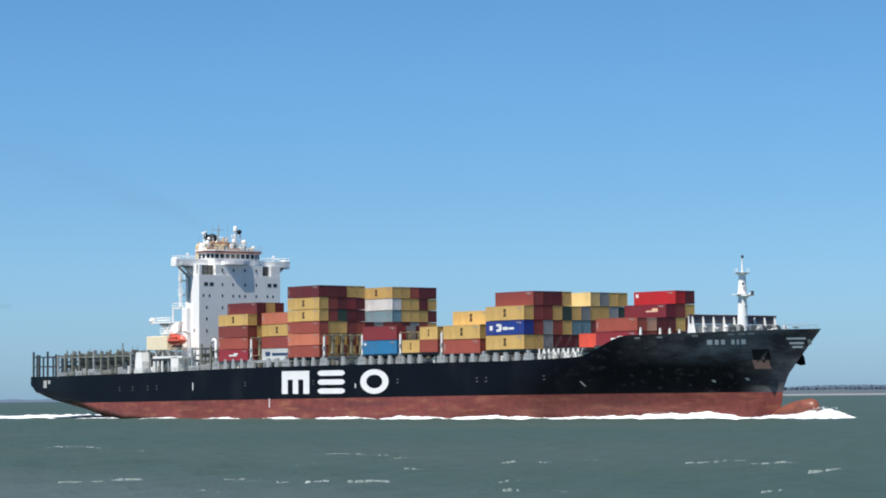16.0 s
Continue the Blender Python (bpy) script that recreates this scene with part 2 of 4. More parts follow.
def sea_material():
    m = bpy.data.materials.new("sea_water")
    m.use_nodes = True
    n, l = m.node_tree.nodes, m.node_tree.links
    b = n["Principled BSDF"]
    co = n.new("ShaderNodeTexCoord")
    broad = n.new("ShaderNodeTexNoise")
    broad.inputs["Scale"].default_value, broad.inputs["Detail"].default_value = 0.012, 6
    l.new(co.outputs["Object"], broad.inputs["Vector"])
    ramp = n.new("ShaderNodeValToRGB")
    ramp.color_ramp.elements[0].position, ramp.color_ramp.elements[1].position = 0.35, 0.7
    ramp.color_ramp.elements[0].color = (0.047, 0.082, 0.070, 1)
    ramp.color_ramp.elements[1].color = (0.063, 0.091, 0.079, 1)
    l.new(broad.outputs["Fac"], ramp.inputs["Fac"])
    # pale silt stirred up in the shallows along the near bank, with a wandering edge
    xyz, edge = n.new("ShaderNodeSeparateXYZ"), n.new("ShaderNodeTexNoise")
    edge.inputs["Scale"].default_value, edge.inputs["Detail"].default_value = 0.02, 5
    l.new(co.outputs["Object"], xyz.inputs[0])
    l.new(co.outputs["Object"], edge.inputs["Vector"])
    drift = n.new("ShaderNodeMath")
    drift.operation = "MULTIPLY_ADD"
    drift.inputs[1].default_value = 34.0
    l.new(edge.outputs["Fac"], drift.inputs[0])
    l.new(xyz.outputs["Y"], drift.inputs[2])
    shallow, west, silt = n.new("ShaderNodeMapRange"), n.new("ShaderNodeMapRange"), n.new("ShaderNodeMath")
    for node, lo, hi in ((shallow, 124, 92), (west, -86, -128)):
        node.interpolation_type = "SMOOTHSTEP"
        node.inputs["From Min"].default_value, node.inputs["From Max"].default_value = lo, hi
    l.new(drift.outputs[0], shallow.inputs["Value"])
    l.new(xyz.outputs["X"], west.inputs["Value"])
    silt.operation = "MULTIPLY"
    l.new(shallow.outputs[0], silt.inputs[0])
    l.new(west.outputs[0], silt.inputs[1])
    muddy = n.new("ShaderNodeMix")
    muddy.data_type = "RGBA"
    l.new(silt.outputs[0], muddy.inputs["Factor"])
    l.new(ramp.outputs[0], muddy.inputs["A"])
    muddy.inputs["B"].default_value = (0.079, 0.108, 0.106, 1)
    l.new(muddy.outputs["Result"], b.inputs["Base Color"])
    b.inputs["Roughness"].default_value, b.inputs["IOR"].default_value = 0.5, 1.33
    b.inputs["Specular IOR Level"].default_value = 0.10
    wave = n.new("ShaderNodeTexNoise")
    wave.inputs["Scale"].default_value, wave.inputs["Detail"].default_value = 1.6, 8
    wave.inputs["Roughness"].default_value = 0.65
    l.new(co.outputs["Object"], wave.inputs["Vector"])
    bp = n.new("ShaderNodeBump")
    bp.inputs["Strength"].default_value, bp.inputs["Distance"].default_value = 0.6, 0.5
    l.new(wave.outputs["Fac"], bp.inputs["Height"])
    l.new(bp.outputs[0], b.inputs["Normal"])
    return m


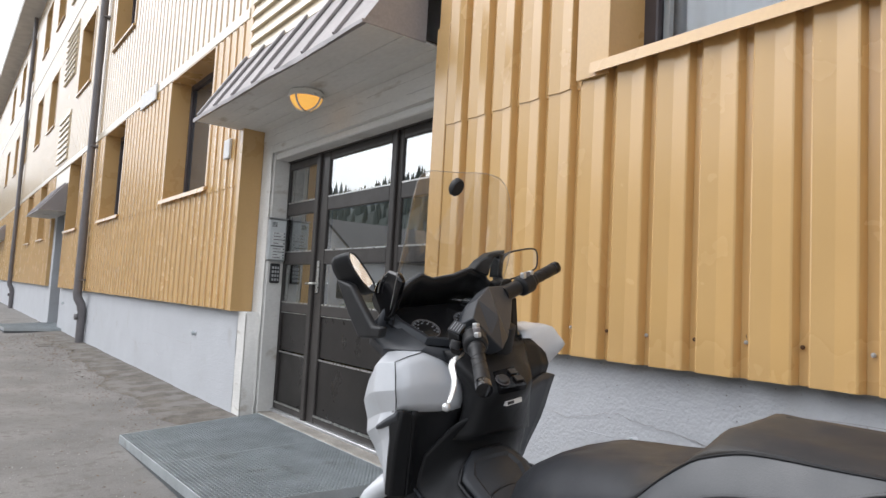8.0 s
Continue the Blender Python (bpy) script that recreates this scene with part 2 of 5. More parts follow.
def ribbed(x0, x1, z0, z1, y=0.0, sag=0.0, phase=PHASE, levels=2):
    """Trapezoid ribs: a wide proud crest with a faint fold, and a narrow valley where the screws sit."""
    prof = [(-0.017, 0.016), (0.017, 0.016), (0.021, 0.013), (0.026, -0.0140), (0.029, -0.0155), (0.084, -0.0080), (0.087, -0.0080), (0.141, -0.0155), (0.144, -0.0140)]
    pts = []
    k = math.floor((x0 - phase) / PITCH) - 1
    while phase + k * PITCH < x1 + PITCH:
        pts += [(phase + k * PITCH + u, d) for u, d in prof]
        k += 1
    inside = [(x, d) for x, d in pts if x0 < x < x1]
    depth_at = lambda x: float(np.interp(x, [p[0] for p in pts], [p[1] for p in pts]))
    line = [(x0, depth_at(x0))] + inside + [(x1, depth_at(x1))]
    rows = []
    for i in range(levels + 1):
        z = z0 + (z1 - z0) * i / levels
        rows.append([(x, y + d + (sag * noise.noise(Vector((x * 2.2, z * 1.3, 5))) if sag else 0), z + (0.004 * noise.noise(Vector((x * 3, 0, 1))) if i == 0 else 0)) for x, d in line])
    return grid(rows)


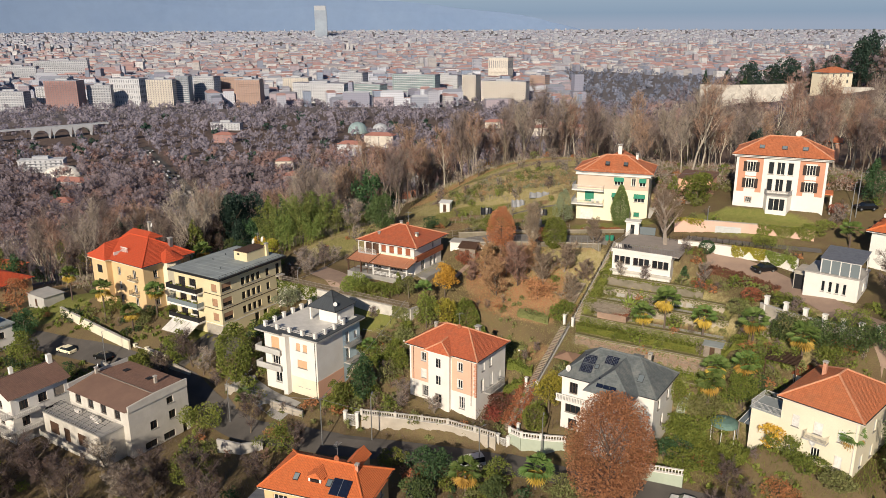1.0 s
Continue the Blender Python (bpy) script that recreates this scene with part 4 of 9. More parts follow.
def yellow_house():
    w, d, h = 15.2, 10.4, 10.9
    root = anchor("house", 36.9, 175.2, 32.1, -17.3, "three-storey yellow house with green shutters under a red hip roof", "house")
    wins = [(0, 8.9, 8.1, 1.9, 1.75, "awning", 2), (0, 12.0, 8.1, 0.9, 1.75, "dark"), (0, 13.9, 8.1, 1.3, 1.75, "awning", 1), (0, 8.7, 4.6, 2.2, 1.8, "awning", 2), (0, 13.4, 4.6, 2.2, 1.8, "awning", 2), (0, 13.0, 1.4, 1.2, 1.0, "shut", 1)]
    wins += [(0, 2.7, 4.2, 2.0, 2.3, "shut", 2), (0, 2.3, 0.2, 2.6, 2.2, "dark", 3), (1, 3, 8.0, 1.2, 1.6, "shut"), (1, 7, 8.0, 1.2, 1.6, "shut"), (1, 5, 4.6, 1.2, 1.6, "shut"), (3, 4, 8, 1.2, 1.6, "dark"), (3, 7, 4.6, 1.2, 1.6, "dark")]
    body(root, w, d, h, "render_yellow", wins, shutter="shutter_green")
    f0 = facade_matrix(w, d, 0)
    part("panel", wall_with_holes(f0 @ Matrix.Translation((0, 0.03, 0)), w, 7.2, h - 0.6, [(q[1] - q[3] / 2 - 0.1, q[1] + q[3] / 2 + 0.1, q[2] - 0.1, q[2] + q[4] + 0.1) for q in wins if q[0] == 0 and q[2] > 8], 0.03), "render_sand", root, "sand-coloured rendered top storey")
    # hipped roof with the corner by the balcony cut off, and a rear wing
    W, D, cut, r = w / 2 + 0.95, d / 2 + 0.8, 1.6, 2.1
    c = [(-W + cut, -D, h), (W, -D, h), (W, D, h), (-W, D, h), (-W, -D + cut, h)]
    A, B2 = (-r, 0, h + 3.0), (r, 0, h + 3.0)
    q = Shape().slope([c[0], c[1], B2, A]).slope([c[1], c[2], B2]).slope([c[2], c[3], A, B2]).slope([c[3], c[4], A]).slope([c[4], c[0], A])
    roof = part("roof", q, "tile_orange", root)
    part("rear_roof", Shape().slope([(-4.2, 7.4, h + 0.7), (-4.2, 1.5, h + 0.7), (0.6, 0.1, h + 3.02), (0.6, 7.4, h + 3.02)]).slope([(5.4, 1.5, h + 0.7), (5.4, 7.4, h + 0.7), (0.6, 7.4, h + 3.02), (0.6, 0.1, h + 3.02)]), "tile_orange", roof)
    part("rear_wall", Shape().box(-3.8, 5.0, 5.2, 7.2, -2.0, h + 0.72), "render_yellow", root)
    part("eave", Shape().prism([(x * 0.99, y * 0.99) for x, y, _ in c], h - 0.22, h - 0.01), "render_white", roof)
    g = Shape()
    for a, b1 in zip(c, c[1:] + c[:1]):
        g.tube((a[0], a[1], h - 0.03), (b1[0], b1[1], h - 0.03), 0.085, n=6)
    part("gutter", g, "metal_grey", roof)
    for a, b1 in ((c[0], A), (c[4], A), (c[1], B2), (c[2], B2), (c[3], A), (A, B2), ((0.6, 0.2, h + 3.02), (0.6, 7.4, h + 3.02))):
        k = Shape()
        n = max(2, int((Vector(b1) - Vector(a)).length / 0.45))
        for i in range(n):
            k.tube(Vector(a).lerp(Vector(b1), i / n), Vector(a).lerp(Vector(b1), min(1.0, (i + 1.12) / n)), 0.16, 0.12, 6)
        part("ridge_cap", k, "ridge", roof)
    part("eaves_band", Shape().box(-0.4, w + 0.4, 0.0, 0.45, h - 0.75, h - 0.2, f0), "render_white", root)
    part("garage_door", Shape().box(0.9, 3.7, -0.02, 0.05, 0.1, 2.5, f0), "frame_white", root)
    k = Shape().tube(f0 @ Vector((0.2, 0.0, h + 0.35)), f0 @ Vector((w - 0.2, 0.0, h + 0.35)), 0.07, n=5)
    for i in range(9):
        u = 0.8 + i * 1.7
        k.tube(f0 @ Vector((u, 0.5, h + 0.15)), f0 @ Vector((u, 0.0, h + 0.5)), 0.06, n=4)
    part("snow_guard", k, "ridge", roof)
    for z in (7.0, 3.9):
        s = Shape().box(-1.0, 5.9, 0.0, 1.5, z - 0.25, z, f0).box(-1.0, 0.0, -4.0, 0.0, z - 0.25, z, f0)
        bal = part("balcony", s, "render_white", root)
        railing(bal, [tuple((f0 @ Vector(p)).xy) for p in ((-0.95, -4.0, 0), (-0.95, 1.45, 0), (5.85, 1.45, 0), (5.85, 0, 0))], z, 1.0, "metal_white", 0.16)
    part("bay", Shape().box(0.05, 6.4, 0.0, 0.08, 7.25, h - 0.8, f0), "render_sand", root)
    for x in (-1.5, 2.4):
        skylight(roof, x, -3.6, h + 1.62, 25, 0)
    chimney(root, 0.6, 0.5, h + 2.0, h + 4.9, 0.8, "render_white")
    chimney(root, 4.3, 1.4, h + 0.9, h + 3.0, 0.5, "render_white")
    chimney(root, -4.0, 1.6, h + 0.9, h + 2.2, 0.25, "render_white", False)
    q = Shape()
    for i in range(14):
        q.box(w + 0.1, w + 1.3, -2.0 - 0.3 * i - 0.3, -2.0 - 0.3 * i, -2.0, 0.18 * (i + 1) - 0.2, f0)
    part("outdoor_stair", q, "concrete", root)
    for u in (3.2, 4.3):
        part("balcony_chair", Shape().box(u, u + 0.6, 0.4, 1.0, 4.25, 4.35, f0).box(u, u + 0.6, 0.35, 0.42, 4.3, 4.85, f0).box(u + 0.05, u + 0.12, 0.45, 0.52, 3.9, 4.3, f0).box(u + 0.48, u + 0.55, 0.85, 0.92, 3.9, 4.3, f0), "fabric_white", root)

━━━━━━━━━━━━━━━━

• [GOAL OF THE EXERCISE] All lines in the data that contain the word "Blender" should be copied.

• [TASK RESPONSE]
Continue the Blender Python (bpy) script that recreates this scene with part 2 of 4. More parts follow.
Continue the Blender Python (bpy) script that recreates this scene with part 2 of 5. More parts follow.
Continue the Blender Python (bpy) script that recreates this scene with part 4 of 9. More parts follow.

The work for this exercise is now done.